The development and release of the film led to a resurgence in popularity for the activist, a well-deserved reassessment of his life, increases in sales of his autobiography, the popularity of an "X" hat as a fashion accessory, and the introduction of this historic figure to an entirely new generation.
1. Do the Right Thing (1989)
Not only Lee's masterwork but arguably one of the greatest films of all time, Do the Right Thing captures the highs and lows, tensions and tragedies of a Brooklyn neighborhood on a sweltering summer day. Everything works here, from the stellar performances to the hip-hop, soul, and funk-infused soundtrack (led by Public Enemy's "Fight the Power") to Lee's sharp dialogue and angular shooting style. New York in the late '80s was a powder keg of racial violence, and the film accurately captures the frustration and despair many Black citizens of the city felt, many of which ripple into our present day.

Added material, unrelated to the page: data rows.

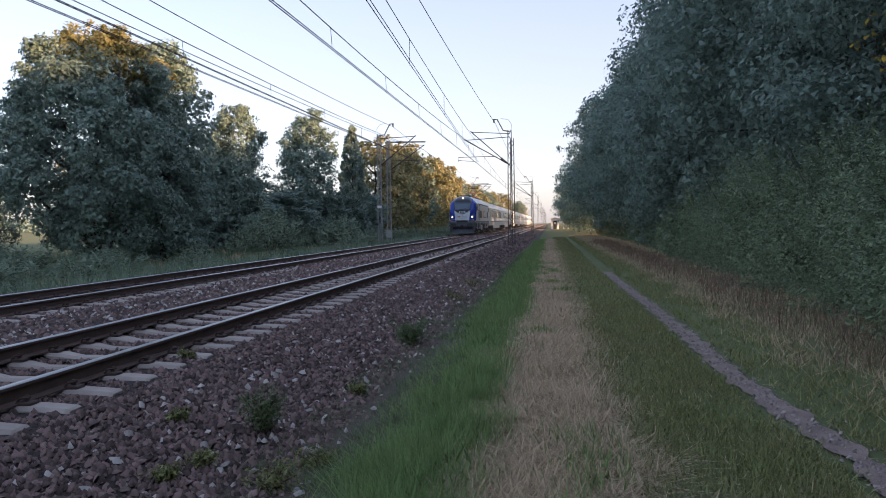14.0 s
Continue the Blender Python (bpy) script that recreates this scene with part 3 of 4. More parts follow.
for i, (x, y, s, sz) in enumerate([(-20.0, 52.5, 1.25, 1.2), (-18.4, 66, 1.2, 1.0), (-18.2, 76, 0.9, 0.6), (-18, 90, 1.1, 0.6), (-17.5, 100, 1.1, 0.6), (-17.2, 112, 1.1, 0.6), (-17, 126, 1.2, 0.6), (-24, 58, 1.1, 0.7), (-23, 70, 1.2, 0.8), (-22, 84, 1.2, 0.8), (-29, 33.5, 0.7, 0.4), (-20.5, 40.5, 0.7, 0.45), (-33, 33, 0.9, 0.6), (-37, 29, 1.0, 0.6), (-27, 45, 0.8, 0.5), (-16.5, 13, 0.7, 0.34), (-18.5, 17, 0.9, 0.42), (-17.4, 20.5, 0.8, 0.42), (-20, 24, 0.9, 0.45), (-18, 27, 0.8, 0.4), (-19.5, 31, 0.9, 0.42), (-17, 34, 0.7, 0.34), (-22, 20, 1.0, 0.5), (-25, 25, 1.0, 0.55), (-28, 22, 1.0, 0.55), (-23, 29.5, 1.0, 0.5), (-30, 27, 1.1, 0.7), (-34, 25, 1.1, 0.7), (-26, 17, 1.0, 0.45)]):
    plant(shrub[i % 2], x, y, s=s, sz=sz, turn=i * 91.0, group="shrubs beside the far track")


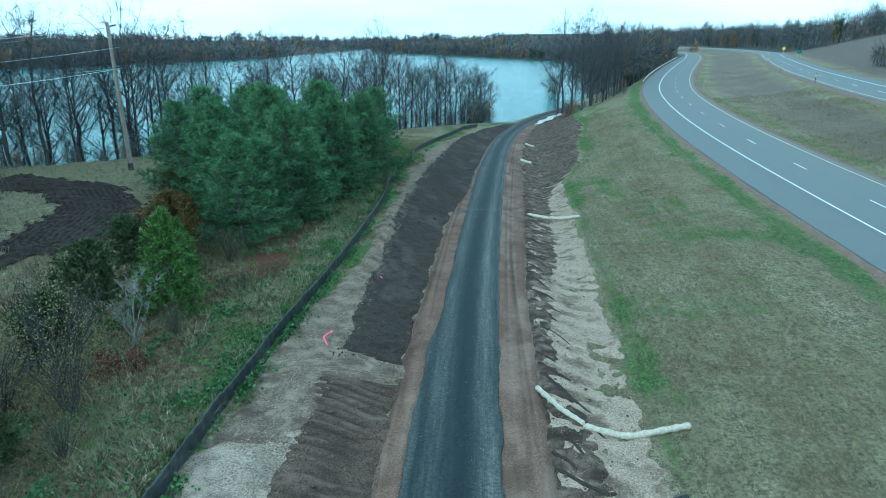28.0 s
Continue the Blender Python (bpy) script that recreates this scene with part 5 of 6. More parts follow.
# golden bushes along the silt fence
bush_kinds = [bush(rng, 1.85, 1.7, 15000, M_GOLD, 0.050, hollow=0.42), bush(rng, 1.6, 1.5, 12000, M_GOLD, 0.050, hollow=0.42)]
for x, y, s, k, lab in ((-9.1, 30.3, 0.82, 0, "rounded golden-brown bush beside the silt fence"), (-9.3, 33.3, 0.86, 1, "rounded golden-brown bush beside the silt fence"), (-9.6, 36.2, 1.0, 0, "rounded golden-brown bush beside the silt fence"),
                        (-10.9, 31.6, 0.8, 1, "low golden bush with reddish leaves"), (-9.7, 38.8, 0.75, 1, "low golden bush with reddish leaves"), (-9.4, 41.0, 0.95, 0, "golden bush at the foot of the poplars"), (-10.2, 43.2, 0.8, 1, "golden bush at the foot of the poplars"),
                        (-11.4, 58.6, 0.88, 0, "round golden bush standing alone by the fence")):
    plant("golden_bush", bush_kinds[k], x, y, rs.uniform(0, 360), s, lab, "bush", "golden bushes")
sap_kind = bush(rng, 0.55, 0.42, 420, M_SAPLING, 0.07, 6)
plant("yellow_shrub", sap_kind, -10.2, 52.4, 0, 1.1, "small bright yellow shrub round a bare sapling", "shrub")
tawny = bush(rng, 2.6, 1.5, 4200, M_TAWNY, 0.038, 26, 0.3)
for x, y, s in ((-17.4, 86.3, 1.25), (-17.9, 84.6, 0.9), (-16.3, 85.0, 0.8), (-18.3, 88.4, 0.6), (-19.4, 86.0, 0.8), (-16.9, 97.0, 0.6), (-15.4, 83.2, 0.5), (-20.6, 89.2, 0.7), (-21.4, 92.0, 0.6), (-15.9, 89.8, 0.45), (-19.9, 82.4, 0.6), (-20.8, 97.8, 0.6), (-15.2, 93.8, 0.4), (-17.7, 81.6, 0.55)):
    plant("thin_shrub", tawny, x, y, rs.uniform(0, 360), s, "thin shrub with few tawny leaves", "shrub", "tawny shrubs")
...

Upon its release, the death of a Black character culminating in a riot led to spirited (and often ignorant) discussions of responding to oppression with violence and where the greater threat truly lies. Though once considered extremely controversial (with certain narrow audiences fearing it would incite race riots), the film has since been reassessed several times in light of the shifting political climate in the U.S. and the continued assault on Black men by police.
Similar to Green Book's feel-good race relations tale winning Best Picture over BlackKkKlansman's unflinching portrait in 2019, Do the Right Thing received nominations for its screenplay and Danny Aiello's supporting actor, but was overlooked as Driving Miss Daisy captured the top honor in 1990. We've come a long way, but honestly, Lee's best film is as relevant now as ever.